• Baire category
• Convex integration

In this thesis we present two techniques that are useful in the construction of bizarre examples and counterexamples in the fields of analysis and geometry.

In the first chapter, we provide some classical examples that exploit the Baire category theorem. In particular, we prove the existence of a bounded 1/2-Holder function such that it is not Lipschitz continuous in any sub-interval, or the residuality of Lipschitz functions with constant = 1 in any sub-interval in the space of Lipschitz functions with constant <= 1. Moreover, in some case, we explain how the same ingredients of a "Baire proof" can be used in order to construct an explicit solution. Then, we prove that in the space of functions f in L^2(a,b) with |f(x)| <= 1 a.e., the set of functions such that f(x) in {-1,1} a.e. is residual with respect to the metric that induces the weak convergence in L^2(a,b).

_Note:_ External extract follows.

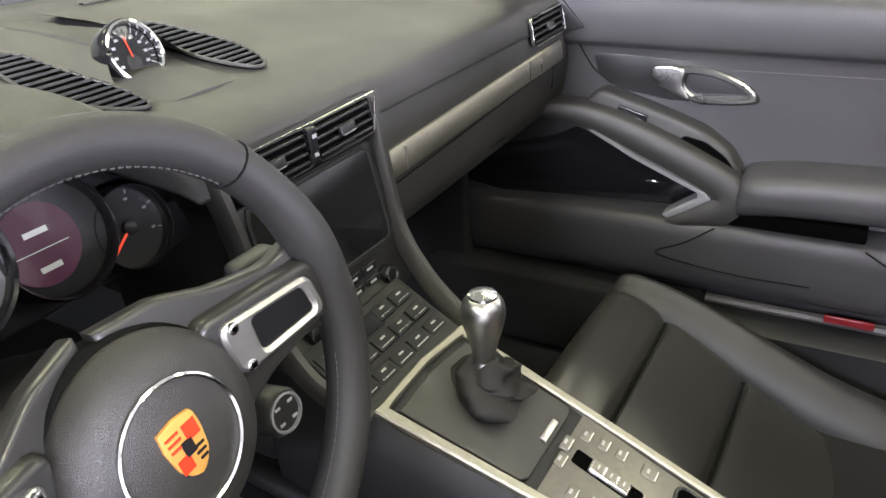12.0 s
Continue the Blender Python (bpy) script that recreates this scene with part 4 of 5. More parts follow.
for deg in (40, 140, 268, 278):
    a = radians(deg)
    ring = [RIM @ V((R0 + 0.0168 * math.cos(t)) * math.cos(a), (R0 + 0.0168 * math.cos(t)) * math.sin(a), 0.0188 * math.sin(t)) for t in np.linspace(0, 2 * math.pi, 21)[:-1]]
    part("rim_seam", tube(ring, 0.0008, 6, (0, 1, 0.3), True), SEAM, rim)
for a0, a1 in ((42, 138), (-85, -20), (200, 262)):
    part("stitching", stitches([RIM @ V((R0 - 0.0166) * math.cos(radians(a)), (R0 - 0.0166) * math.sin(radians(a)), 0.003) for a in np.arange(a0, a1, 2)], 0.0035, 0.003, 0.0006, 0.0003, (0, -1, 0.2)), THREAD, rim)
part("hub", lathe([(0.052, -0.055), (0.066, -0.02), (0.071, 0.004), (0.070, 0.014), (0.064, 0.024), (0.050, 0.030), (0.030, 0.033), (0.0005, 0.034)], WM, 48), DASH, sw, "dark round airbag cover", angle=60)
part("hub_gap", lathe([(0.0725, -0.02), (0.0735, 0.003), (0.0715, 0.006), (0.071, -0.02)], WM, 48, cap=False), SEAM, sw)
part("hub_ring", lathe([(0.0435, 0.0305), (0.0445, 0.0335), (0.043, 0.0345), (0.0415, 0.0335), (0.0415, 0.0310)], WM, 48, cap=False), CHROME, sw, "thin chrome ring")
shield = resample([(-0.0135, 0.019), (0, 0.021), (0.0135, 0.019), (0.0145, 0.006), (0.012, -0.010), (0.006, -0.018), (0, -0.021), (-0.006, -0.018), (-0.012, -0.010), (-0.0145, 0.006)], 28)
crest = part("crest", slab(shield, 0.0035, WM @ pose(0, 0, 0.0325), 0.001), GOLD, sw, "gold enamel shield with red fields")
for px, py, w, h in ((0.0065, 0.0085, 0.010, 0.011), (-0.0065, -0.008, 0.009, 0.010)):
    part("field", box(V(px, py, 0.0364), (w, h, 0.0008), WM), RED, crest)
for i in range(3):
    part("stripe", box(V(-0.0065, 0.0130 - i * 0.0045, 0.0364), (0.010, 0.0016, 0.0008), WM), RED, crest)
    part("stripe", box(V(0.0060, -0.0035 - i * 0.0042, 0.0364), (0.009 - i * 0.0015, 0.0016, 0.0008), WM), DIAL, crest)
part("boss", box(V(0, 0.0, 0.0364), (0.008, 0.010, 0.0010), WM), DIAL, crest)


def spoke(tl, tr, br, bl, reach, hub_side):
    """A leather spoke with a silver frame on it; hub_side names the edge with the two screws."""
    tl, tr, br, bl = (V(*p) for p in (tl, tr, br, bl))
    m = plane_frame((tl + tr + br + bl) / 4, (tr + br) - (tl + bl), (tl + tr) - (bl + br))
    q = [m.inverted() @ p for p in (bl, br, tr, tl)]
    quad = [Vector((p.x, p.y)) for p in q]
    mid = sum(quad, Vector((0, 0))) / 4

    def rounded(pts, r):
        out = []
        for i in range(4):
            p, a, b = pts[i], pts[i - 1], pts[(i + 1) % 4]
            u, w = (a - p).normalized() * r, (b - p).normalized() * r
            out += [tuple(p + u), tuple(p + (u + w) * 0.29), tuple(p + w)]
        return resample(out, 48)

    # the window keeps a broad margin on the hub side and narrow ones elsewhere
    hole = []
    for p in quad:
        f = Vector((0.78, 0.66))
        if hub_side == "top":
            f = Vector((0.60, 0.50 if p.y > 0 else 0.80))
        elif (p.x > 0) == (hub_side == "right"):
            f = Vector((0.42, 0.66))
        hole.append(Vector((mid.x + (p.x - mid.x) * f.x, mid.y + (p.y - mid.y) * f.y)))
    outer, inner2 = rounded(quad, 0.008), rounded(hole, 0.004)
    base = [mid + Vector(((p.x - mid.x) * reach[0], (p.y - mid.y) * reach[1])) for p in quad]
    part("spoke", slab(rounded(base, 0.010), 0.020, m @ pose(0, 0, -0.0215), 0.006), LEATHER_SMOOTH, sw, "black leather spoke")
    p = part("spoke_trim", frame_slab(outer, inner2, 0.0075, m @ pose(0, 0, -0.004), 0.0028), SPOKE, sw, "satin silver spoke frame")
    # dark plate fills the window in place of its shaded opening
    part("spoke_window_shade", slab(inner2, 0.0012, m @ pose(0, 0, -0.0018)), DIAL, p)
    ends = {"top": (2, 3), "right": (1, 2), "left": (0, 3)}[hub_side]
    for i in ends:
        c = mid + (quad[i] - mid) * 0.76
        part("screw", lathe([(0.0042, 0.0), (0.0042, 0.0042), (0.0030, 0.0050)], m @ pose(c.x, c.y, 0), 12), CHROME, p)
        # small black stud painted as the shaded screw hole
        part("screw_hole", lathe([(0.0022, 0.0), (0.0022, 0.0053), (0.0010, 0.0054)], m @ pose(c.x, c.y, 0), 8), SHADE_BLACK, p)


# leather shields between the hub and the rim, behind the silver trims
for s, y0, run in ((-1, 0.055, 0.286), (1, 0.044, -0.096)):
    m = plane_frame(V(-0.336, y0, 0.812), (1, run, 0), (0, math.sin(TILT), math.cos(TILT))) @ Matrix.Rotation(radians(6), 4, "Z")
    poly = [(s * a, b) for a, b in [(0.156, 0.046), (0.130, 0.040), (0.085, 0.050), (0.045, 0.066), (0.0, 0.070), (0.0, -0.05), (0.06, -0.045), (0.10, -0.030), (0.140, -0.024), (0.156, -0.030)]]
    part("spoke_shield", slab(resample(poly if s < 0 else poly[::-1], 48), 0.014, m @ pose(0, 0, -0.014), 0.005), LEATHER_SMOOTH, sw, "black leather shield beside the hub")
spoke((-0.479, 0.009, 0.838), (-0.409, 0.029, 0.840), (-0.417, 0.025, 0.790), (-0.484, 0.008, 0.803), (1.36, 1.40), "right")
spoke((-0.277, 0.034, 0.851), (-0.194, 0.024, 0.853), (-0.184, 0.022, 0.819), (-0.269, 0.027, 0.810), (1.30, 1.40), "left")
spoke((-0.352, 0.017, 0.7245), (-0.296, 0.021, 0.7242), (-0.299, -0.016, 0.662), (-0.343, -0.018, 0.664), (1.20, 1.25), "top")
col = thing("steering_column", (-0.337, 0.12, 0.78), "dark plastic steering column with two control stalks", "steering column")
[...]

In the next three chapters, we discuss three applications of the method which is now known as Convex Integration.

In Chapter 2, we show the density of curves with unit norm derivative into the set of curves with derivative of norm less than 1. This set is also residual with respect to a suitable metric.

In Chapter 3, we show that there exist infinitely many bounded u: R^3 -> R^3 such that div u=0 in the sense of distributions and |u(x)|=1 on an open and bounded set and 0 otherwise.

In Chapter 4, we consider a special case of the seminal Nash-Kuiper Theorem. In particular, if we let D^2 be the 2-dimensional disk and N >= 3, we apply the convex integration procedure in order to prove that the set of C^1 isometric immersions from D^2 to R^N is dense (with respect to the C^0 norm) in the set of smooth short immersions from D^2 to R^N.